We had a small send-off yesterday for the PDX Digital Corps, a digital sprint I launched back at the end of March as a short-term experiment bringing technologists from the community to help local non-profits with digital things like websites or advice on building things online. The response was overwhelming for an effort that I joked would just be me and a few people around a coffee shop table, the Portland Digital Corps turned into far more than that.

I cannot say enough good things about how many people raised their hands to get involved. Most of our projects operated around 8-week sprints, though one was shorter and another one will take a bit longer and will be transferred to our friends at Code PDX, where the PDXDC team will continue to work on it from there.

I want to be a little bit sanguine about how I made this idea up. I got the idea on a Friday. By Saturday I built the site, and we launched it on Monday. I didn’t really expect this thing to be very big. I thought it’d be me and a few people at a table. I thought we’d do it for a few months and tell a story about that.

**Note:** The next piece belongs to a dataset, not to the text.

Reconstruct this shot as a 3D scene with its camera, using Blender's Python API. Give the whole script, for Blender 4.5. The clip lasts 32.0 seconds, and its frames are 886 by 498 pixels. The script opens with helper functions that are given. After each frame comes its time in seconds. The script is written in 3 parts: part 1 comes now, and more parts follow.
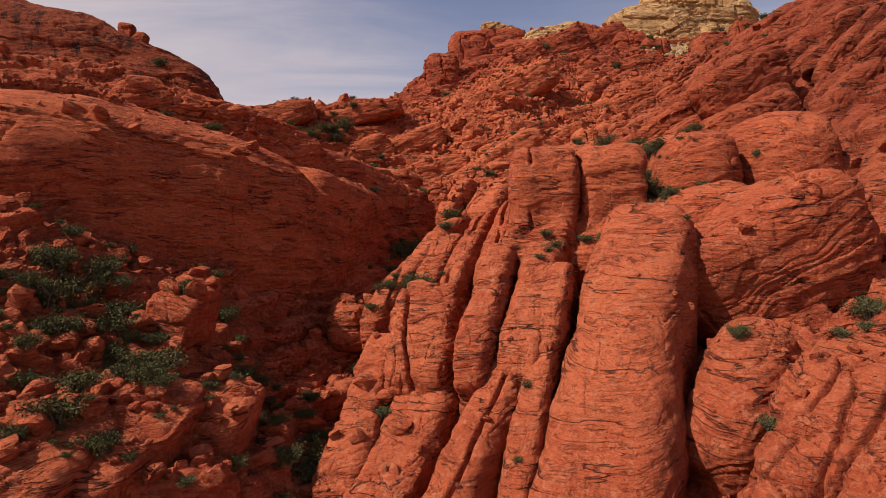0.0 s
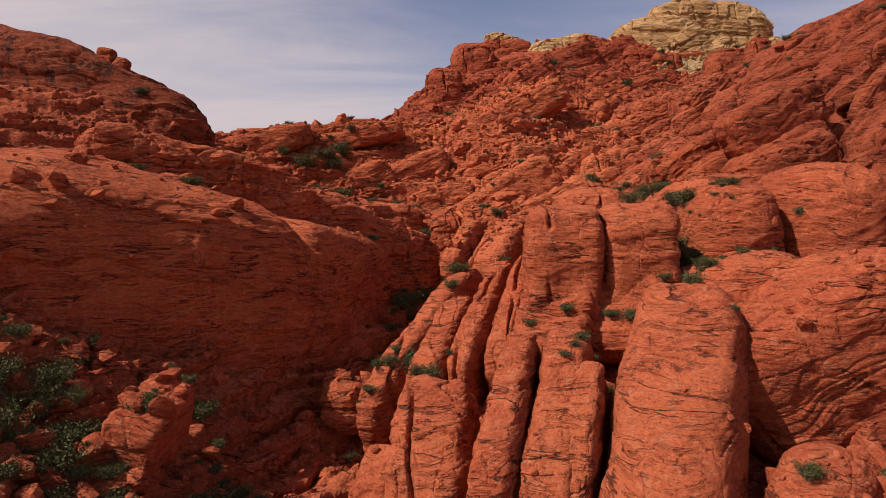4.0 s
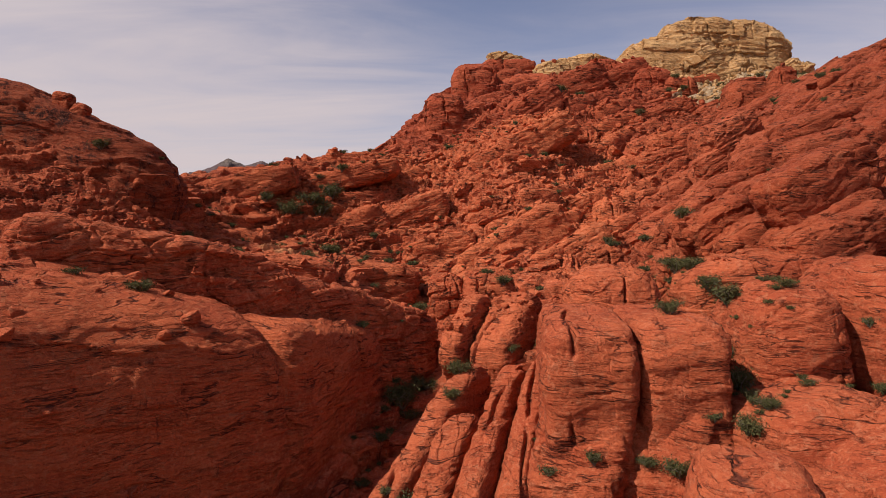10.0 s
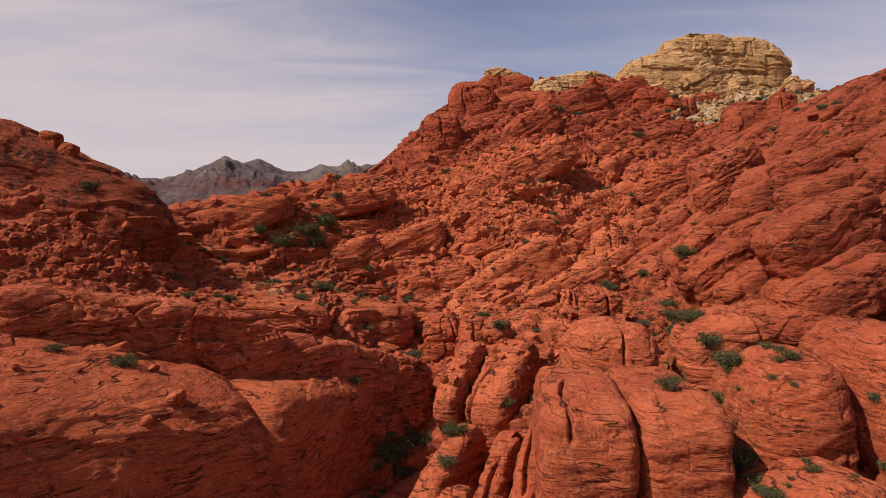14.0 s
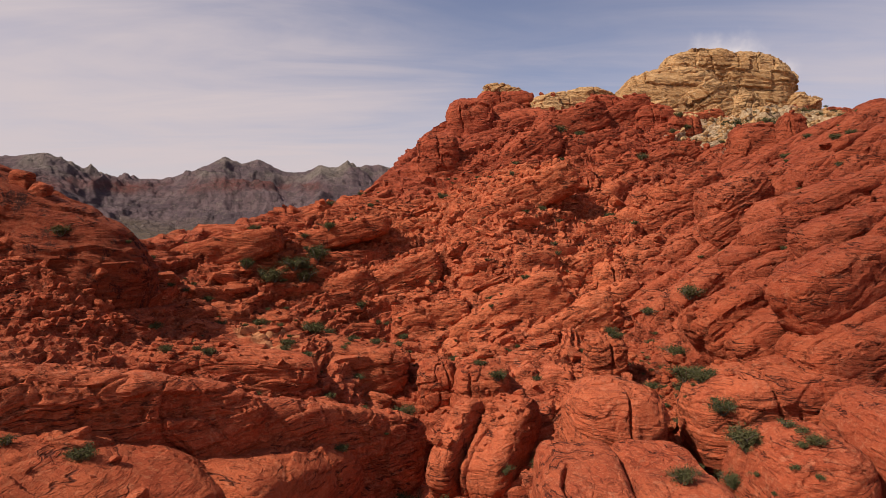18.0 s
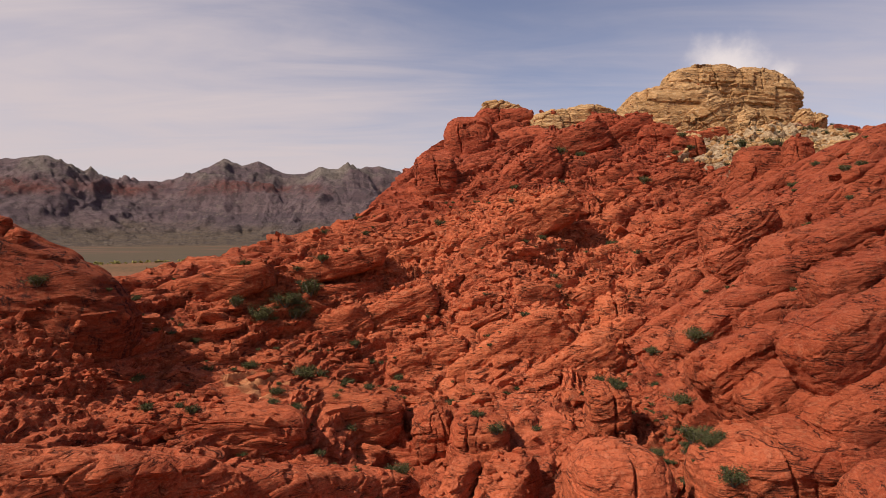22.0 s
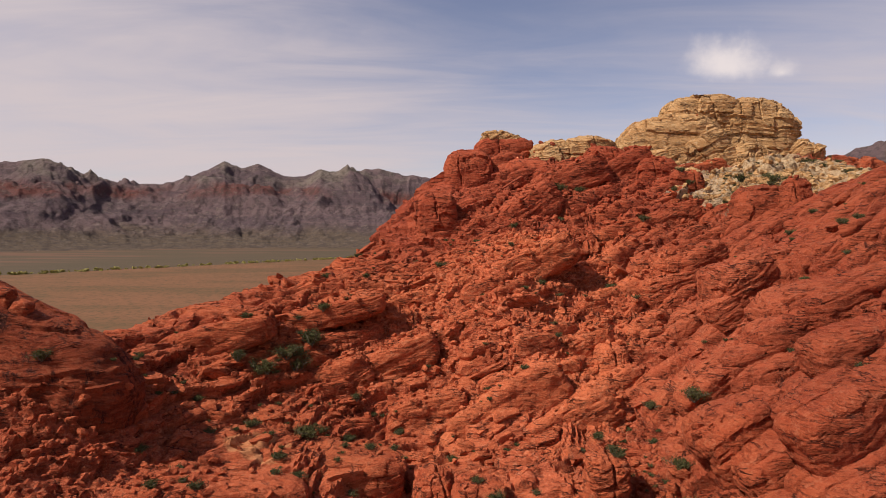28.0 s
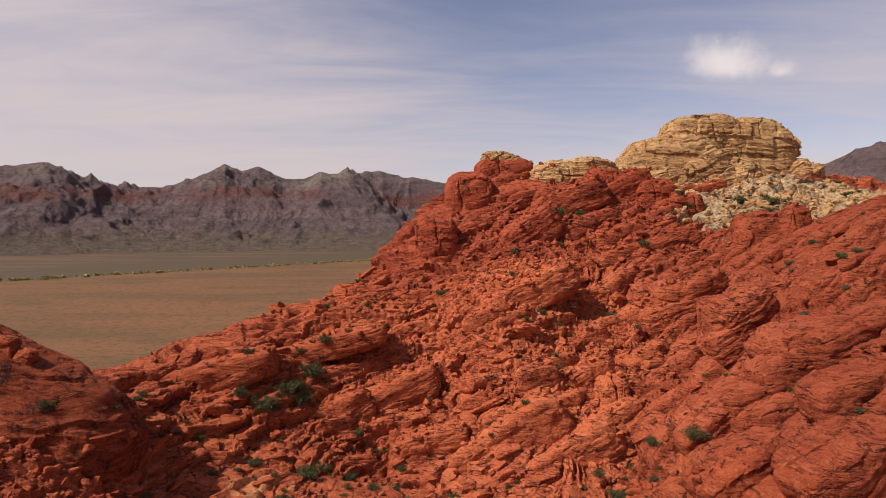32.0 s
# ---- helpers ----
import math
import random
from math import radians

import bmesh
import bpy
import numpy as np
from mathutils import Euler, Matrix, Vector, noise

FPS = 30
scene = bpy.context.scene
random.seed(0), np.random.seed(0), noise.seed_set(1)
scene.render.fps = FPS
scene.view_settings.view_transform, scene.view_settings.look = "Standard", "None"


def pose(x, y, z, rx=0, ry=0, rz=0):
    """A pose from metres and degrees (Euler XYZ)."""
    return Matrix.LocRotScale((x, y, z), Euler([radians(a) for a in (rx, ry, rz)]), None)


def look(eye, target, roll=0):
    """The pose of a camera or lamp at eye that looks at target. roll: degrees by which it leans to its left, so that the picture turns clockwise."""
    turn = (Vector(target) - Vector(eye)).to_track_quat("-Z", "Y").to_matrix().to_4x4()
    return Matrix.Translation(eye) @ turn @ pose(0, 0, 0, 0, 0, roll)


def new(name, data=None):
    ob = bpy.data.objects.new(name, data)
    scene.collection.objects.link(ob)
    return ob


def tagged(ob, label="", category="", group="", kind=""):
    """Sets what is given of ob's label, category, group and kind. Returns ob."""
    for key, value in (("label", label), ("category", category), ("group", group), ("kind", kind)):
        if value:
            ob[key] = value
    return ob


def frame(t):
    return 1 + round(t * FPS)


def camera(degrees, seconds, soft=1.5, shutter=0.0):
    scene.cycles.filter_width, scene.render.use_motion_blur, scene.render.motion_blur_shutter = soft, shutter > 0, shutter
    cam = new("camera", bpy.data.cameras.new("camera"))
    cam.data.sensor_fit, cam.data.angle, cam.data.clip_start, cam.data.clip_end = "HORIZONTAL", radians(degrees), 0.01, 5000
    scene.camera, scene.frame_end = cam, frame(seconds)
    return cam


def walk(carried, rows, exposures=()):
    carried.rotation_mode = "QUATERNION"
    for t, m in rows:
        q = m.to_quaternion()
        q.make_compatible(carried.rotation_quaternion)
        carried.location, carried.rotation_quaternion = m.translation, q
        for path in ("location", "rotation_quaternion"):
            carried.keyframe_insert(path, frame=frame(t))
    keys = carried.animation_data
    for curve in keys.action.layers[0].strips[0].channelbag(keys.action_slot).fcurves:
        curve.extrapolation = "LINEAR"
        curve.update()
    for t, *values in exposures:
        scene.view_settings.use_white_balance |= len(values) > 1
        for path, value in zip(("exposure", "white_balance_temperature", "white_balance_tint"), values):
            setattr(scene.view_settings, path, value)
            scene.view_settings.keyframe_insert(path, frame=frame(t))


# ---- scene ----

What it turned into was something much bigger and much more interesting than I thought it could be. I’ve personally met folks I wouldn’t have met otherwise. People have connected to other people. Folks are finding jobs or something like this. I don’t want to overstate its significance, but I do want to say that in a world with so much terminal churn and such change, it’s super important that we connect locally to the things we can impact, to the things we can fix bit by bit.

I don’t have the illusion that building a website is going to change the world, but I do think it can make something better. And all the other things that go into that — all the connection pieces that go into it — made this worthwhile. It wasn’t about building tech. I was explicit about making sure all the meetups were mostly social. We did them pretty regularly. We did them at least once a month.

It was really about being able to foster community, about building trust, about learning from it. I always said at every one of our steering meetings — which was just the direct tag group of us who decided to run this thing together — this is an experiment. It doesn’t matter how it works out. At the end of the day, we’ll have a story to tell.

If we approach it that way, it takes the pressure off. It takes the pressure off having to make it perfect. It takes the pressure off having to try to do all the things. Find folks your community already has who are doing things you can help with. You don’t have to start your own thing.

We’ll have a final report on our website in the next week or so, that’ll have links to our project teams slides & work, along with some after action lessons learned too. This was a rewarding community-centered project that I’m glad I launched without thinking about it too much.